Fast forward a decade to another busy city street Sunday, when I unwittingly got caught up between police in full riot gear and scores of bandana-clad “anarchists” blocking a downtown street.
This time it wasn’t my dad yelling. It was a cop with a super-sized baton and a tear gas canister strapped to his belt. And unlike 10 years ago, this time I paid attention.
“Get back on the sidewalk! Move back!” He told me and a handful of other onlookers who decided to gawk for a while. More and more tourists pressed to see the scene in downtown Denver’s main shopping district, leaving police to worry more about controlling hordes of sweaty journalists and folks in bermuda shorts than stopping the demonstrators.

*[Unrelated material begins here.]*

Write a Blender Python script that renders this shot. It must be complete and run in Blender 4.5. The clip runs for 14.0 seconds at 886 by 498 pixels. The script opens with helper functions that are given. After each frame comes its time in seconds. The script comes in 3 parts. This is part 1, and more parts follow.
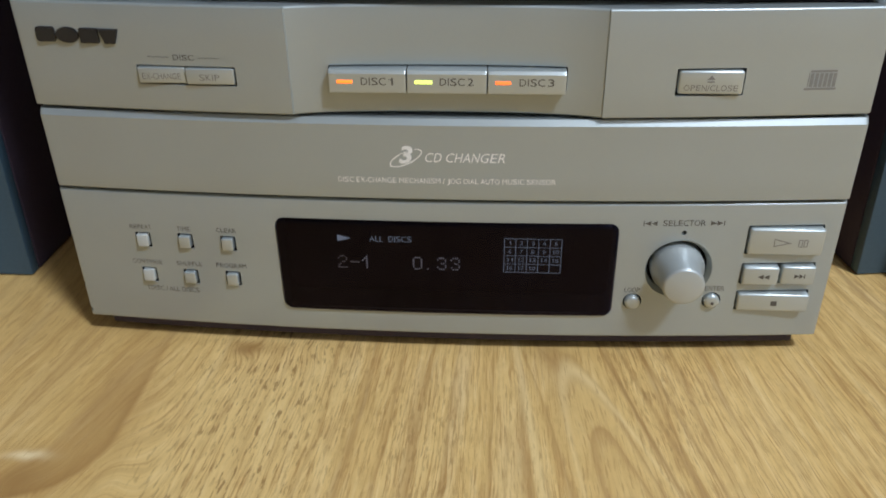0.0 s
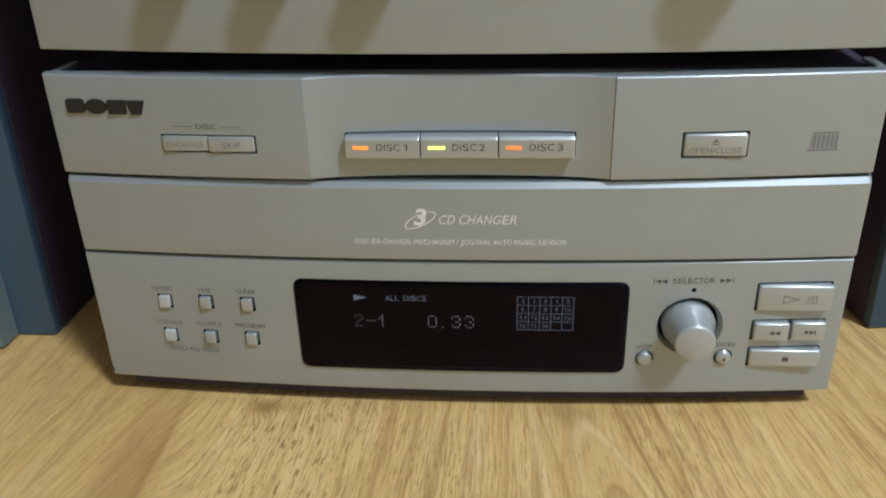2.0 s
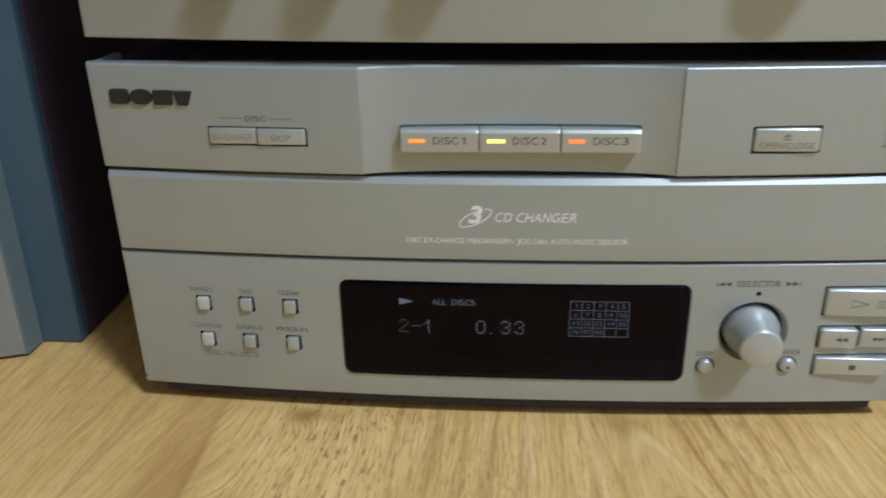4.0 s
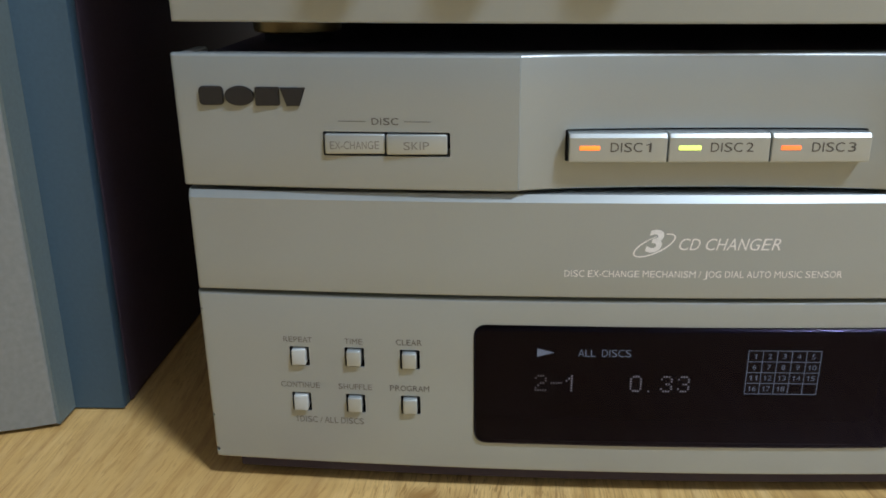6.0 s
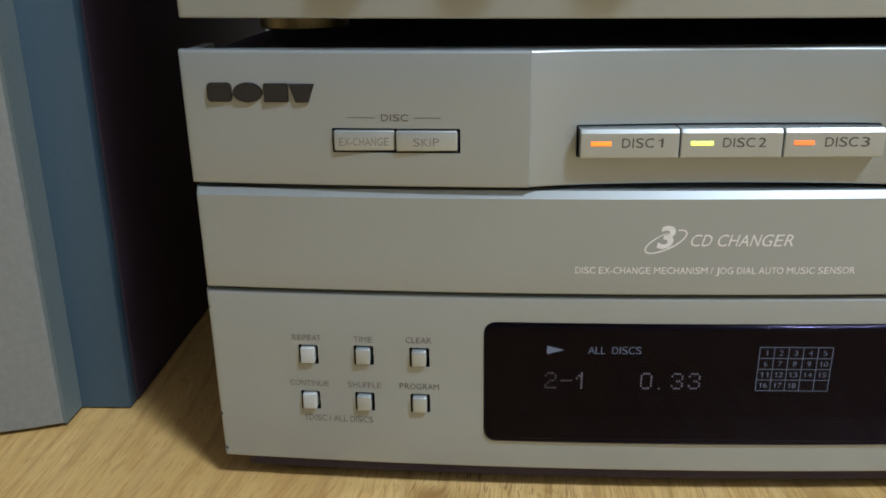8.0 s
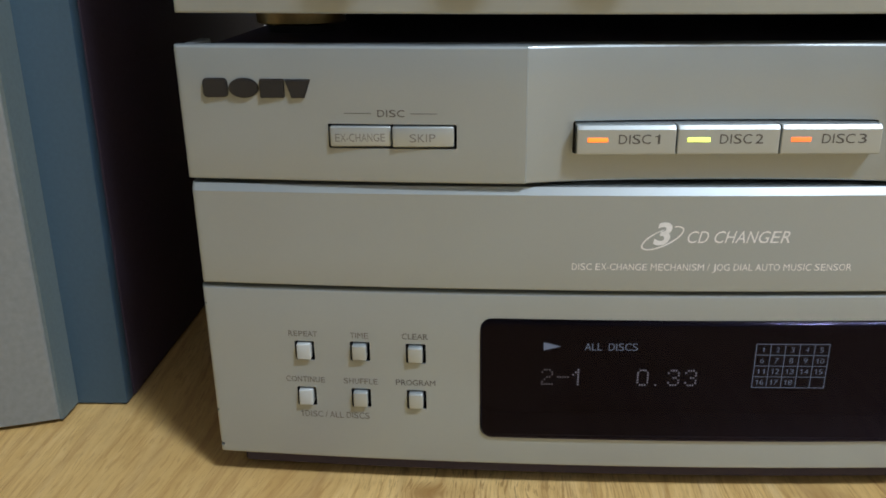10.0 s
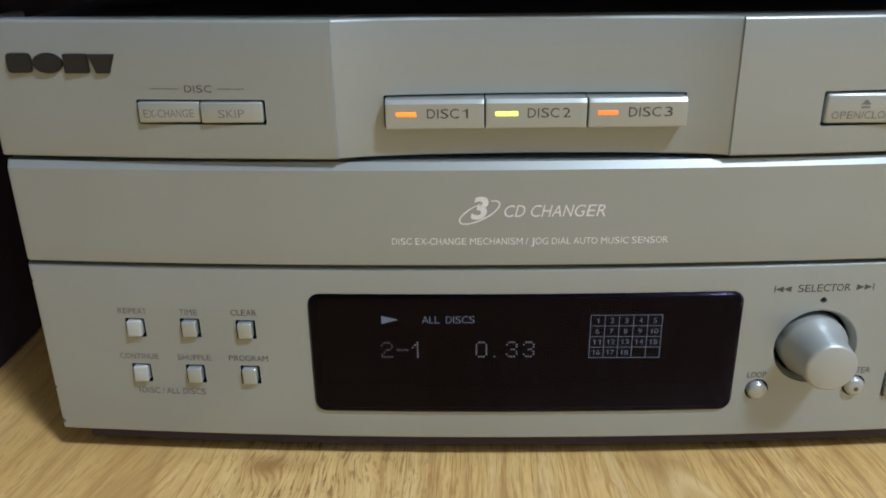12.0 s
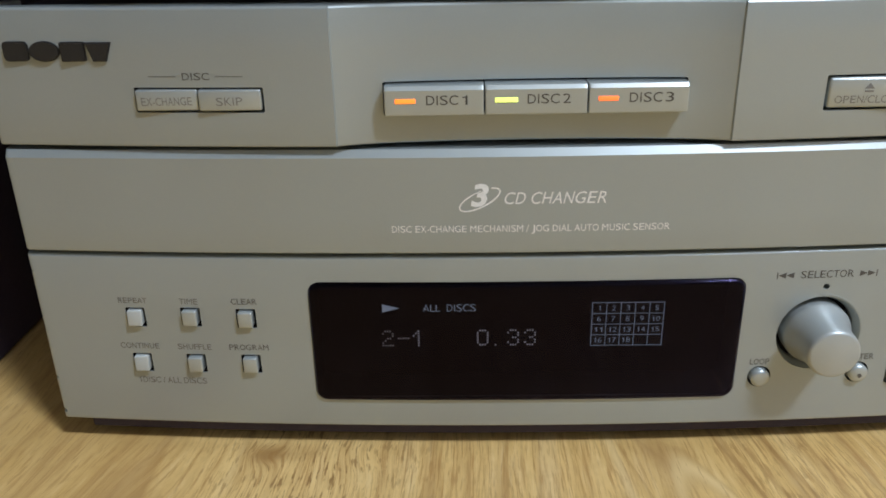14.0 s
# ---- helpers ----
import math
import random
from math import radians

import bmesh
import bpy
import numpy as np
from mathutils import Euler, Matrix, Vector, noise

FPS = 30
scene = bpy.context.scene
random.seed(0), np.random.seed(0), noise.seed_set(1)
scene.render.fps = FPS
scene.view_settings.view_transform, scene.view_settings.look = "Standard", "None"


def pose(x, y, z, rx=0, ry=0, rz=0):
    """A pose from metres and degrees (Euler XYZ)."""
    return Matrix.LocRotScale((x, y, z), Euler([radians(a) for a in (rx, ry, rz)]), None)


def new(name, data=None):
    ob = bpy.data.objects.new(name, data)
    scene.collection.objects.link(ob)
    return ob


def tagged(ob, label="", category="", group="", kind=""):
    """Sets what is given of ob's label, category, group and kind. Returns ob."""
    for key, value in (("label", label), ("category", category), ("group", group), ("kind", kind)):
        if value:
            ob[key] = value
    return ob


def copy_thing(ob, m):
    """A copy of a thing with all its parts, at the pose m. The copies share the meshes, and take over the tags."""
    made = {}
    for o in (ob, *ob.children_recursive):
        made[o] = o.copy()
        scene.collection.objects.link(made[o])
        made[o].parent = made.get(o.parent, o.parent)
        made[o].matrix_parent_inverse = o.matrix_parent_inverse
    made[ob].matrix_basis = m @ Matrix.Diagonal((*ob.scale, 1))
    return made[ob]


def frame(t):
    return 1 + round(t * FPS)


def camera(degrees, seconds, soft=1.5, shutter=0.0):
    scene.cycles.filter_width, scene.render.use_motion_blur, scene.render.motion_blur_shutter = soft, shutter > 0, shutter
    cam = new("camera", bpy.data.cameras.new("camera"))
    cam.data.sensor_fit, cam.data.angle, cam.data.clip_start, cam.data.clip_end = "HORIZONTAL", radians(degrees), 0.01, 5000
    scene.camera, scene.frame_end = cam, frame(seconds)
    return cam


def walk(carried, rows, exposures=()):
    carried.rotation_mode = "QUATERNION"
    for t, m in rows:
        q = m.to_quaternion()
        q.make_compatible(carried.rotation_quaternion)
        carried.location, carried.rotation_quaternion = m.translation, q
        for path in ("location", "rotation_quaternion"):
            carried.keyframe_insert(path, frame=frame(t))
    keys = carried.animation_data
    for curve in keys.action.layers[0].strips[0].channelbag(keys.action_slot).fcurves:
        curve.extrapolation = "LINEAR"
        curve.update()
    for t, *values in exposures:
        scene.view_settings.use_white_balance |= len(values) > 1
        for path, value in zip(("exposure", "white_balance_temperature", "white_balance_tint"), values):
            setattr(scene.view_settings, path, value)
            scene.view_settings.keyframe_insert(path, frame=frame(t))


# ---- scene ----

Security is high here as hundreds of police officers roam the streets alongside war protesters, anti-abortion demonstrators and others. A five block area around the convention site, the Pepsi Center, is effectively locked down.
On Sunday, eventually, police — many of them on horseback — ordered the demonstrators to disband. They did without incident.
But it didn’t happen until an hour after the protest had shut down commuter rail service.
When the commuter rail started up again, a local hotel worker who sat next to me on the the train cried because she hadn’t been able to get home quickly after work.
“I just worked a double and all I want to do is get home,” she said. Then disgustedly added, “I’m voting for John McCain because of this.”
Barring more demonstrations or logistical woes, I hope to post to this blog from time to time this week at the Democratic National Convention and next week when Republicans gather in St. Paul, Minn.
I’ll attend as many Arkansas delegation events that I can so that Arkansans can find out what their neighbors and elected officials are doing at this quadrennial party.